| Supplied data |
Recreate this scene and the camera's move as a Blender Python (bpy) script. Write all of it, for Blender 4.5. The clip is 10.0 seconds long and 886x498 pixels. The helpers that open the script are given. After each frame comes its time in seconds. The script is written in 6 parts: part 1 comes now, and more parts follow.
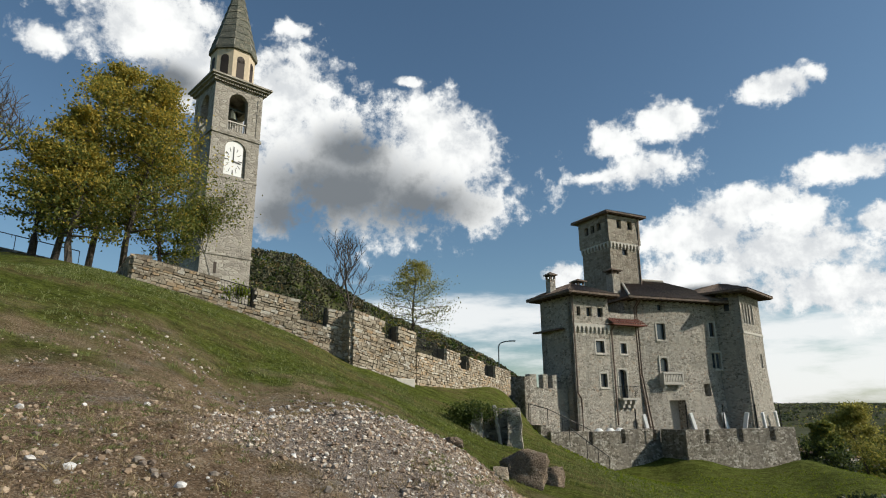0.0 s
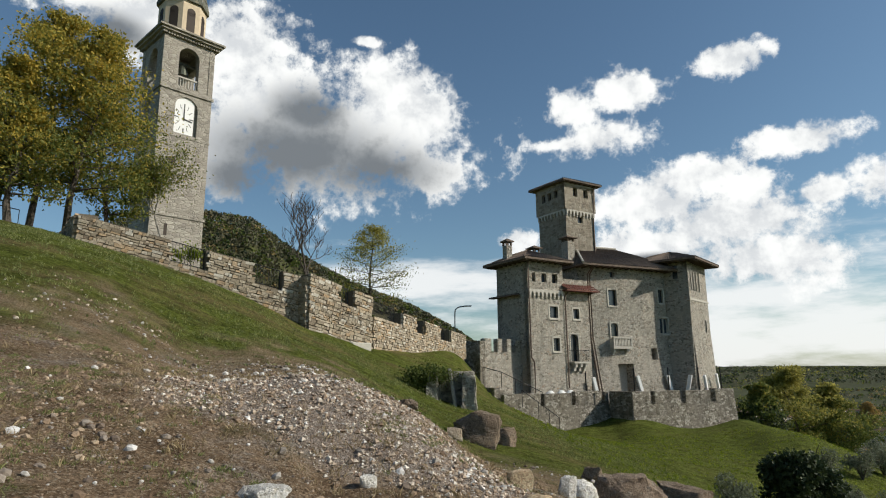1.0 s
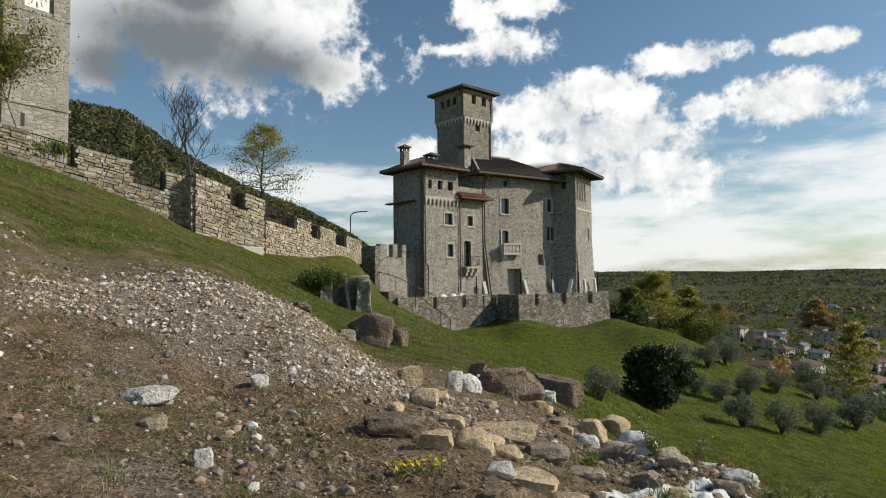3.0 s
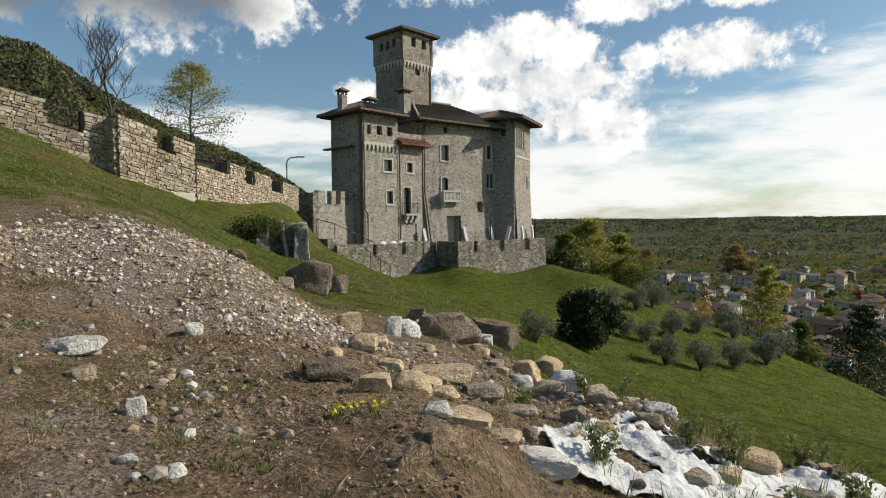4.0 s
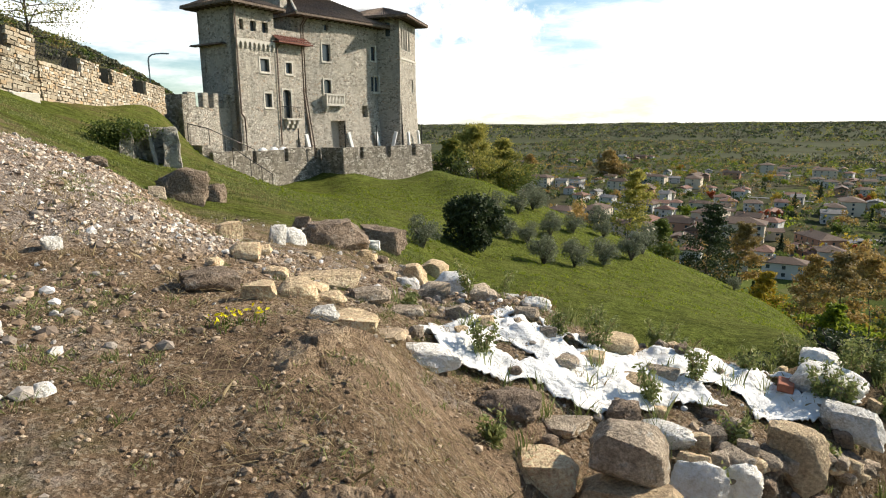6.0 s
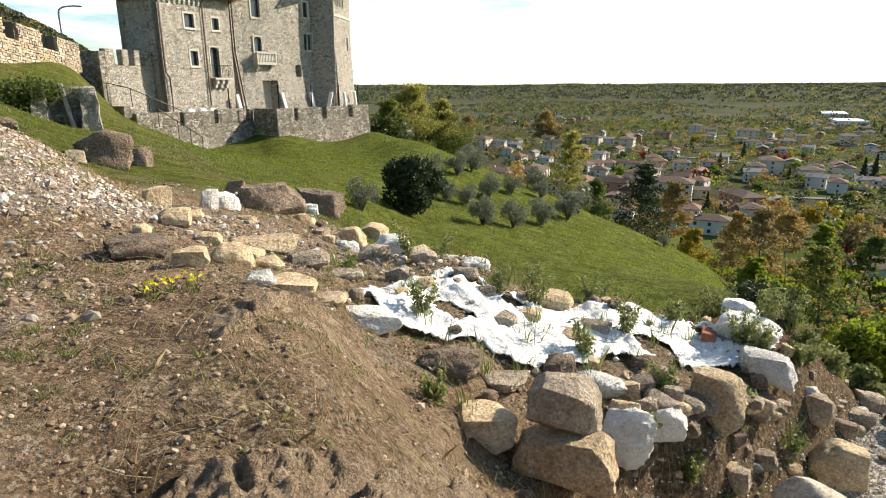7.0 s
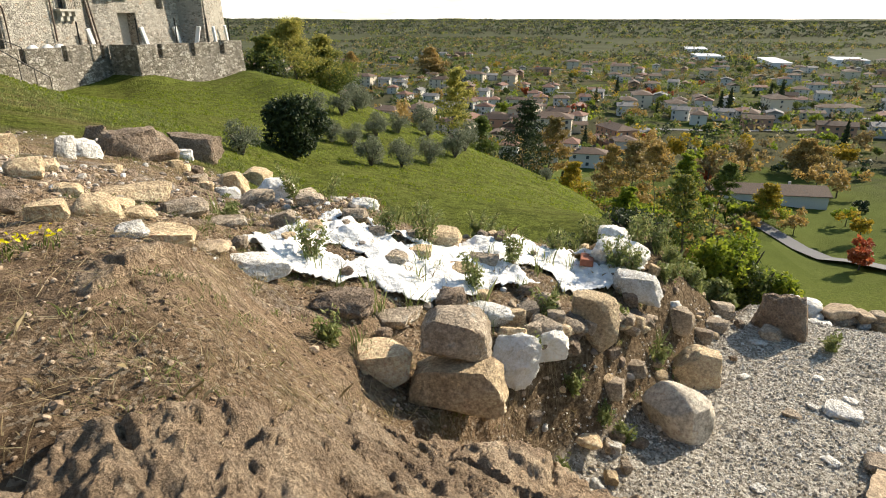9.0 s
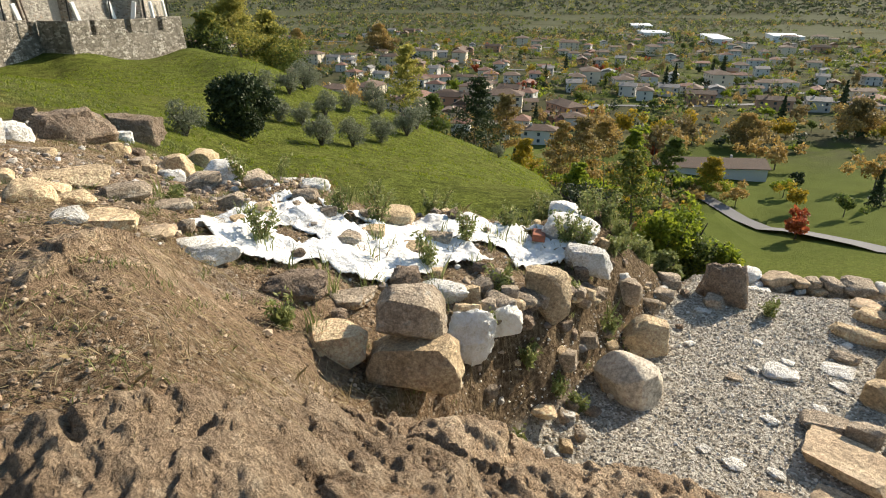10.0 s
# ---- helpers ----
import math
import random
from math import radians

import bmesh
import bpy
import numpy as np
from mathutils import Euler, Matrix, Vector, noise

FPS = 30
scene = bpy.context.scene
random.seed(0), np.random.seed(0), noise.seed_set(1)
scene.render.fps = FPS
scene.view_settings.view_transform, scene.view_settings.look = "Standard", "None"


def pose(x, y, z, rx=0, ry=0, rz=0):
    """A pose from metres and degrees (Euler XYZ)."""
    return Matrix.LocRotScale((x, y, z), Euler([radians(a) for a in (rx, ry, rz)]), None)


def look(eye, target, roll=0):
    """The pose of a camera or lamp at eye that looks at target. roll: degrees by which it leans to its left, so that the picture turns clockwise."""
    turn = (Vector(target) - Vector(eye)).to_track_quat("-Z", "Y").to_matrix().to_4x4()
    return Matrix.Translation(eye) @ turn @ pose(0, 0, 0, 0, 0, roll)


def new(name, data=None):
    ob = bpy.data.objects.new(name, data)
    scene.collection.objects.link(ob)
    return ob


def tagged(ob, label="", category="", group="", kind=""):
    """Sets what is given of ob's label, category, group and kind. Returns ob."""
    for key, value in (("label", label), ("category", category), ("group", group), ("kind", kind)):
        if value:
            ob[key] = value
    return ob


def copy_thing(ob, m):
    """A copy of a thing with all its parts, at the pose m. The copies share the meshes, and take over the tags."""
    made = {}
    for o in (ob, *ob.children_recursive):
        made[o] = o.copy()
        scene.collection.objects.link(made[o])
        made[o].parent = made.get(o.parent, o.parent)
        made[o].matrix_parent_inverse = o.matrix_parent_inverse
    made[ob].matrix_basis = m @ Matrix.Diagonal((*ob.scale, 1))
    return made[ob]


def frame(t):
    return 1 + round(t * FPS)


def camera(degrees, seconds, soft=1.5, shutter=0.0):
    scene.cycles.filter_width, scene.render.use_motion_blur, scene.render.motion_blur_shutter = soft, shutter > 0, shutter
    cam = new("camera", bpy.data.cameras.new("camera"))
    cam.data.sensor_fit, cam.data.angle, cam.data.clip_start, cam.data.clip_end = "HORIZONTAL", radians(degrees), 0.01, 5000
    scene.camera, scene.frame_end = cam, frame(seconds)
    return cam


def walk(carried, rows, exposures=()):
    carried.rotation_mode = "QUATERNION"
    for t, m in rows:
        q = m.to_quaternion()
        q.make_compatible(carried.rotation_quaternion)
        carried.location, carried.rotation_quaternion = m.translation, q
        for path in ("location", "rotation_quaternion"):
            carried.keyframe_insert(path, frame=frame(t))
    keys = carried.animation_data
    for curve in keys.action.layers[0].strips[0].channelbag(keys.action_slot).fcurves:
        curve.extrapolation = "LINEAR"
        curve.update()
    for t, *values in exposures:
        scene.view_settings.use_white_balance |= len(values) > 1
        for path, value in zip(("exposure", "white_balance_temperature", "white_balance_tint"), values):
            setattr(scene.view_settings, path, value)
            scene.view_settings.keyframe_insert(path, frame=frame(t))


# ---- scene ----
# Tripod shot: the lens turns 12 cm ahead of the pan head's axis. z = 0 is the pan head, north (+y) is where the shot begins.
FOV, REACH = 72.38, 0.12
cam = camera(FOV, 10.0, 1.05)
# seconds, yaw, pitch, roll
ROWS = [
    (0.0, 0.00, 14.68, -0.46),
    (0.5, -1.77, 13.39, -0.47),
    (1.0, -4.05, 11.37, -0.55),
    (1.5, -6.58, 8.93, -0.58),
    (2.0, -8.72, 6.78, -0.58),
    (2.5, -11.08, 4.69, -0.55),
    (4.0, -19.40, -2.62, -0.55),
    (4.5, -22.02, -5.22, -0.54),
    (5.0, -24.63, -7.50, -0.48),
    (5.5, -27.19, -9.58, -0.47),
    (7.0, -35.72, -15.08, -0.26),
    (7.5, -38.37, -16.83, -0.18),
    (8.0, -41.03, -18.43, -0.07),
    (8.5, -43.78, -19.65, 0.05),
    (9.0, -46.43, -20.69, 0.07),
    (9.5, -48.71, -21.71, 0.19),
    (10.0, -51.04, -22.66, 0.27),
]


def head(yaw, pitch, roll):
    turn = pose(0, 0, 0, 90 + pitch, 0, yaw) @ pose(0, 0, 0, 0, 0, roll)
    ahead = turn.to_3x3() @ Vector((0, 0, -REACH))
    return Matrix.Translation(ahead) @ turn


EXPOSURES = [(0.0, -0.14, 6230, 8), (2.5, -0.15, 6250, 8), (4.0, -0.04, 6380, 9), (4.5, 0.09, 6450, 10), (5.5, 0.48, 6550, 10), (7.0, 0.88, 6700, 10), (8.0, 0.95, 6800, 10), (10.0, 0.9, 6900, 10)]
walk(cam, [(t, head(y, p, r)) for t, y, p, r in ROWS], EXPOSURES)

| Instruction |
Find every line that has "import" in it, then return those lines.

| Output for this task |
import math
import random
from math import radians
import bmesh
import bpy
import numpy as np
from mathutils import Euler, Matrix, Vector, noise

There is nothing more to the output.